Exercise:
Look through the data below. Show each line where the string "Vector" occurs.
[Start of Data provided]
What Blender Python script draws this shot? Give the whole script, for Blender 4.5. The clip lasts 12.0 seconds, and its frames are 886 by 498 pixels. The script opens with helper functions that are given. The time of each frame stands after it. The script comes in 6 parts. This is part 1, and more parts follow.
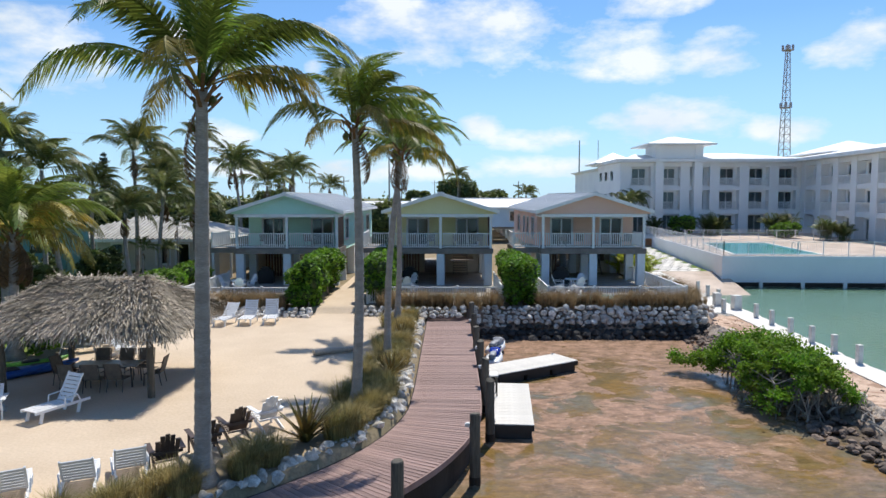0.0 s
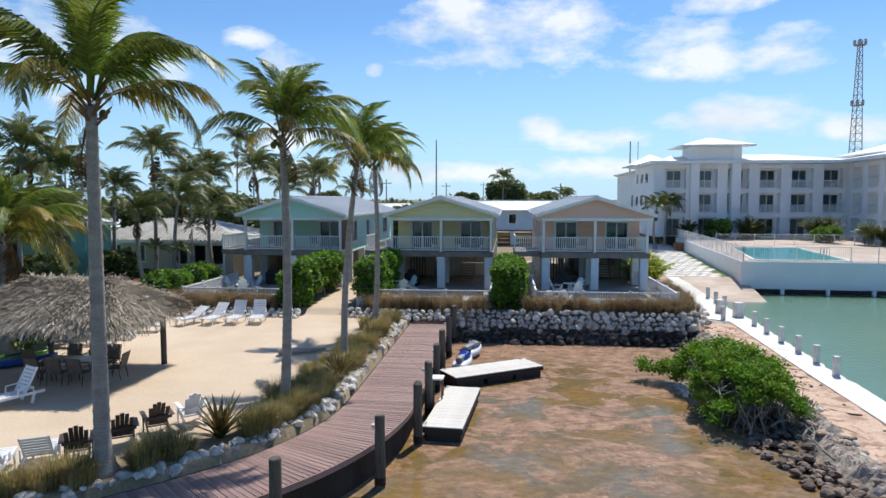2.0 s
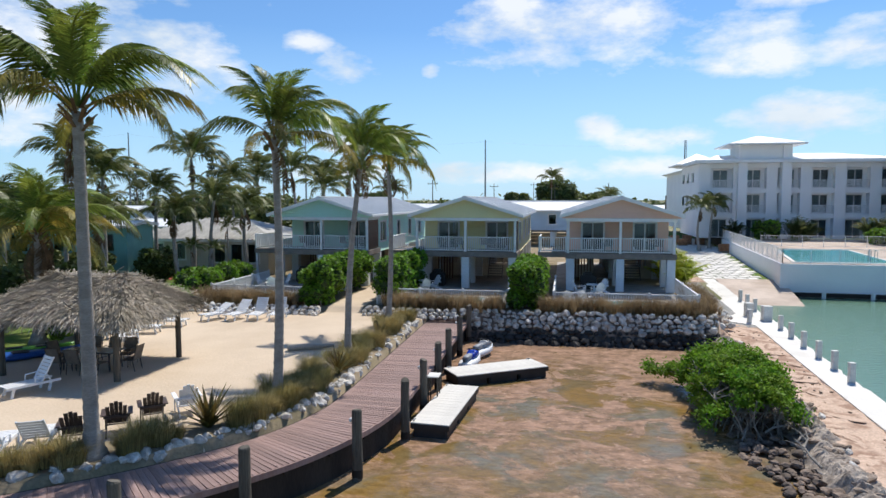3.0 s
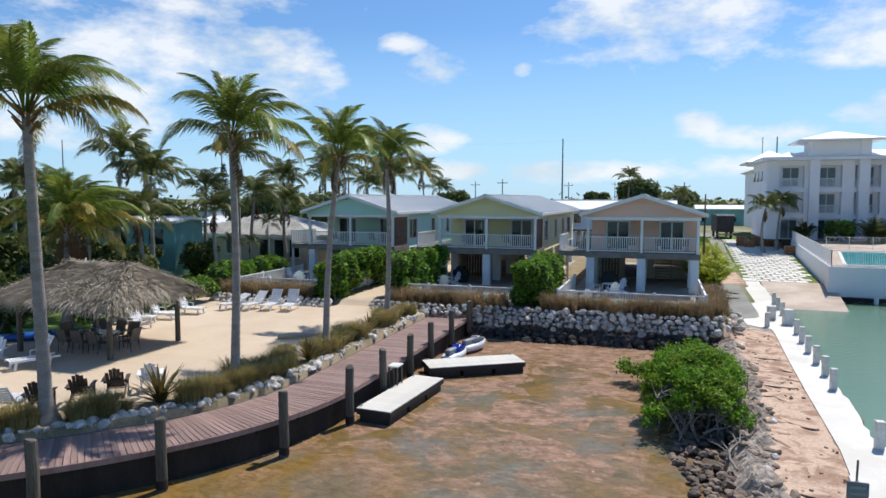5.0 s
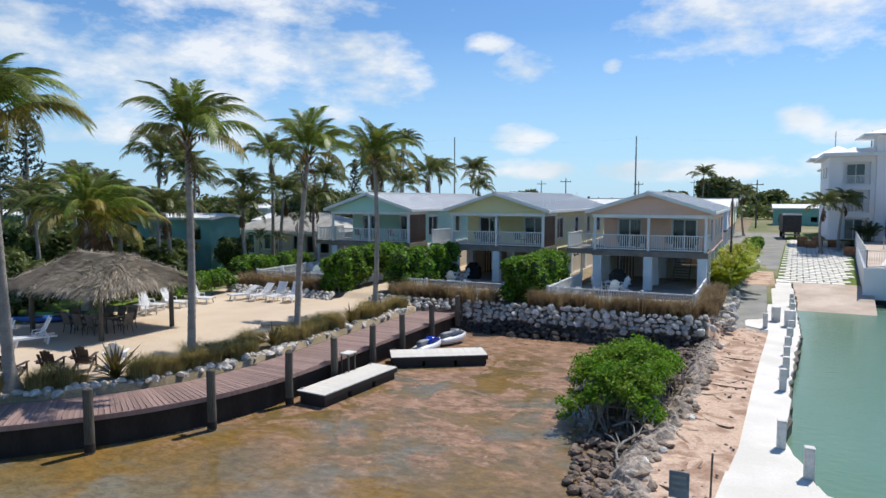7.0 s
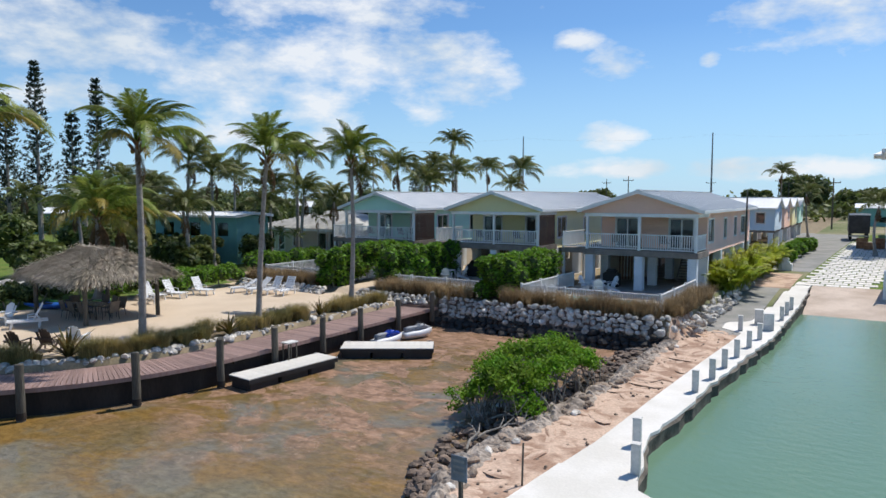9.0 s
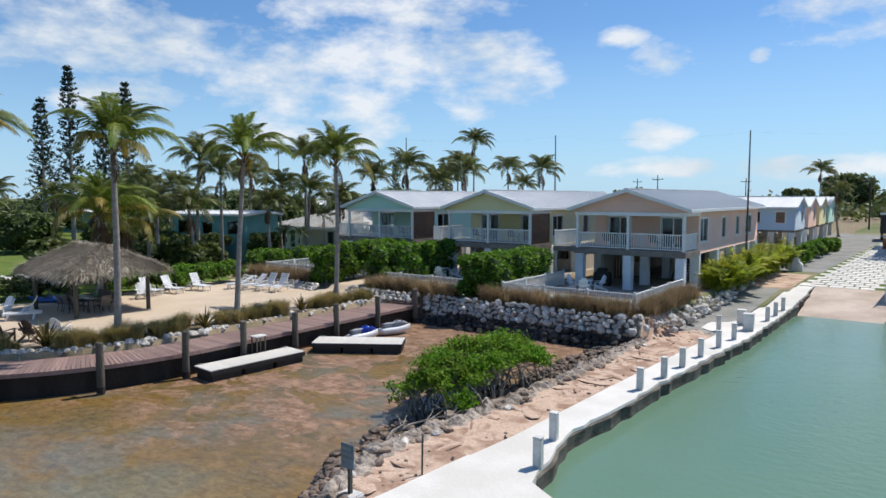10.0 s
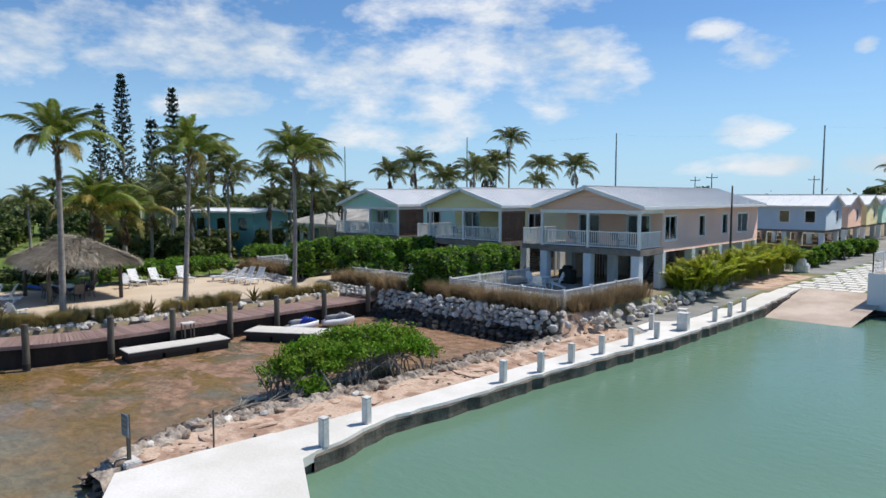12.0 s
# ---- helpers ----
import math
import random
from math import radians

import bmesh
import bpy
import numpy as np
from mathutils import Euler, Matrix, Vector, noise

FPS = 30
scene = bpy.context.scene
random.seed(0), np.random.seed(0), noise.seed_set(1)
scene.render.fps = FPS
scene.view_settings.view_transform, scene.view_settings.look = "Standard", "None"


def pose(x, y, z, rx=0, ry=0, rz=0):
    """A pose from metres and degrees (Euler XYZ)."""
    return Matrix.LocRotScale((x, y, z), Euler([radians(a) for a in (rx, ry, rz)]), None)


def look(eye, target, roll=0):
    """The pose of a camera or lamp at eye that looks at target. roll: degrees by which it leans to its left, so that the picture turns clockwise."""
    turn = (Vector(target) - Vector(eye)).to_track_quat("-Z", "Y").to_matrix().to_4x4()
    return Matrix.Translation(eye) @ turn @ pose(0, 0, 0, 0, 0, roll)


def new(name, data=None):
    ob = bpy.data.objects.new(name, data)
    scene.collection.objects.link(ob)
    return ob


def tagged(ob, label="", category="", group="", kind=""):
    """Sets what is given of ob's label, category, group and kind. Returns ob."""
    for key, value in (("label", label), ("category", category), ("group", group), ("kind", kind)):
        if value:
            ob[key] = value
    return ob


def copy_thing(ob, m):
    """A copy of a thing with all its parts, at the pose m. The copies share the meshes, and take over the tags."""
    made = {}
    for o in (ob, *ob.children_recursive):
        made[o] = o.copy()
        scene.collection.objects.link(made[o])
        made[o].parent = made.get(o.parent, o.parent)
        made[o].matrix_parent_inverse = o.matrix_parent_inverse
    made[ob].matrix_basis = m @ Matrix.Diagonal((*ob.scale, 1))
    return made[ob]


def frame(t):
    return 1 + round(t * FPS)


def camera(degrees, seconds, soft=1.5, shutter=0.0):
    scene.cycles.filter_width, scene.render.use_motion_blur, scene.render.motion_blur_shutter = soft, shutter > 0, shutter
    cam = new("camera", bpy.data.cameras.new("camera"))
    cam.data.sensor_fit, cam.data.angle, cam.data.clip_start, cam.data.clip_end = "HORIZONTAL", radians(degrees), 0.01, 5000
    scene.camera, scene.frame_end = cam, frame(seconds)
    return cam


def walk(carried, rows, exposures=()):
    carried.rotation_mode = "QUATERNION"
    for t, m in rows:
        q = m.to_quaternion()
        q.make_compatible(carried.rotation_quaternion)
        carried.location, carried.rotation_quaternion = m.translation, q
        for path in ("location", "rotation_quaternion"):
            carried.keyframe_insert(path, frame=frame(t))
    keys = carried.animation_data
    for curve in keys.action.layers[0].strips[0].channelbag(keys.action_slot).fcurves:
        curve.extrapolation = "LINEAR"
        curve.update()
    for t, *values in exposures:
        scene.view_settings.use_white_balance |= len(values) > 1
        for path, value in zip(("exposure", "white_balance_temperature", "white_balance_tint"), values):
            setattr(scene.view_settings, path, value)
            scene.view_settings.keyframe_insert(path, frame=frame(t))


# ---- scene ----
cam = camera(67.7, 12.0, soft=1.5)
METRES, EYE, TILT, LEAN, TURN = 34.0, 7.55, -0.8, 0.0, 0.6
ROWS = [
    (0.0, 0.0, 0.0, 0.0, -0.0, -3.66, 0.06),
    (0.5, 0.0299, -0.001, 0.0009, 0.33, -3.61, 0.01),
    (1.0, 0.0598, -0.0014, 0.002, 1.24, -3.57, -0.03),
    (1.5, 0.0888, -0.0027, 0.0027, 2.89, -3.52, -0.05),
    (2.0, 0.1183, -0.0056, 0.004, 5.09, -3.53, -0.07),
    (2.5, 0.149, -0.0074, 0.004, 7.46, -3.5, -0.08),
    (3.0, 0.1819, -0.0082, 0.0043, 9.87, -3.51, -0.1),
    (5.0, 0.3247, 0.0026, 0.0011, 17.68, -3.58, -0.34),
    (5.5, 0.3619, 0.0069, 0.0001, 19.31, -3.59, -0.36),
    (6.0, 0.3998, 0.0129, -0.0015, 21.14, -3.58, -0.35),
    (6.5, 0.4394, 0.0214, -0.0021, 23.08, -3.63, -0.37),
    (7.0, 0.4808, 0.0319, -0.0027, 25.06, -3.65, -0.38),
    (9.0, 0.658, 0.0947, -0.0029, 32.55, -3.75, -0.44),
    (9.5, 0.7031, 0.1157, -0.0029, 34.35, -3.79, -0.44),
    (10.0, 0.7491, 0.1388, -0.0037, 36.14, -3.82, -0.45),
    (10.5, 0.796, 0.1652, -0.0047, 37.94, -3.84, -0.46),
    (11.0, 0.8431, 0.1956, -0.0059, 39.71, -3.85, -0.46),
    (11.5, 0.8906, 0.2275, -0.0062, 41.44, -3.89, -0.49),
    (12.0, 0.9396, 0.2602, -0.0066, 43.07, -3.9, -0.5),
]
walk(cam, [(t, pose(0, 0, EYE, TILT, LEAN, TURN) @ pose(METRES * x, METRES * y, METRES * z, 90 + pitch, roll, yaw)) for t, x, y, z, yaw, pitch, roll in ROWS],
     exposures=[(0.0, 0.12), (3.0, 0.06), (6.0, 0.0), (12.0, -0.1)])

# ---- world, sun, exposure ----
SUN_AZ, SUN_EL = 20.0, 59.0          # degrees from +y towards +x, and above the horizon
world = bpy.data.worlds.new("sky")
scene.world = world
world.use_nodes = True
WN = world.node_tree


def wnode(kind, **values):
    n = WN.nodes.new(kind)
    for k, v in values.items():
        if k == "op":
            n.operation = v
        else:
            n.inputs[int(k[1:])].default_value = v
    return n


def wmath(op, a, b=None):
    n = wnode("ShaderNodeMath", op=op)
    for i, v in enumerate((a, b)):
        if v is None:
            continue
        if isinstance(v, (int, float)):
            n.inputs[i].default_value = v
        else:
            WN.links.new(v, n.inputs[i])
    return n.outputs[0]


sky = WN.nodes.new("ShaderNodeTexSky")
sky.sky_type = "NISHITA"
sky.sun_disc = False
sky.sun_elevation, sky.sun_rotation = radians(SUN_EL), radians(SUN_AZ)
sky.air_density, sky.dust_density, sky.ozone_density = 1.0, 0.2, 4.0
coord = WN.nodes.new("ShaderNodeTexCoord").outputs["Generated"]
split = WN.nodes.new("ShaderNodeSeparateXYZ")
WN.links.new(coord, split.inputs[0])
az = wmath("MULTIPLY", wmath("ARCTAN2", split.outputs[0], split.outputs[1]), 57.2958)
el = wmath("MULTIPLY", wmath("ARCSINE", split.outputs[2]), 57.2958)
# the fair-weather clouds: azimuth, elevation, half width, half height in degrees
CLOUDS = [
    (1.1, 14.0, 10.5, 3.0), (13.4, 11.7, 6.8, 2.0), (20.8, 11.4, 3.8, 1.5), (30.4, 11.3, 2.6, 1.8), (18.8, 6.1, 5.0, 1.6), (26.2, 5.3, 3.0, 1.0),
    (7.4, 4.9, 4.0, 1.0), (2.6, 6.0, 2.0, 1.0), (6.0, 2.6, 8.0, 0.9), (16.4, 15.3, 4.0, 1.0), (-19.3, 10.9, 2.8, 1.5), (-19.3, 5.2, 2.6, 1.0),
    (-21.9, 12.6, 2.0, 0.9), (-33.6, 11.1, 5.2, 3.7), (-46.0, 10.6, 8.5, 4.8), (-38.0, 15.3, 9.5, 1.3), (-64.5, 12.7, 9.0, 3.4), (-75.9, 11.0, 3.0, 2.2),
    (-63.3, 7.7, 4.2, 1.5), (-11.5, 10.8, 0.8, 0.5), (-50.0, 5.0, 7.0, 1.2), (-10.0, 2.4, 12.0, 0.8),
]
body = None
for a, e, w, h in CLOUDS:
    dx = wmath("DIVIDE", wmath("SUBTRACT", az, a), w * 1.2)
    dy = wmath("DIVIDE", wmath("SUBTRACT", el, e), h * 1.25)
    r = wmath("SUBTRACT", 1.0, wmath("ADD", wmath("MULTIPLY", dx, dx), wmath("MULTIPLY", dy, dy)))
    body = r if body is None else wmath("MAXIMUM", body, r)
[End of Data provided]
In response:
from mathutils import Euler, Matrix, Vector, noise
    turn = (Vector(target) - Vector(eye)).to_track_quat("-Z", "Y").to_matrix().to_4x4()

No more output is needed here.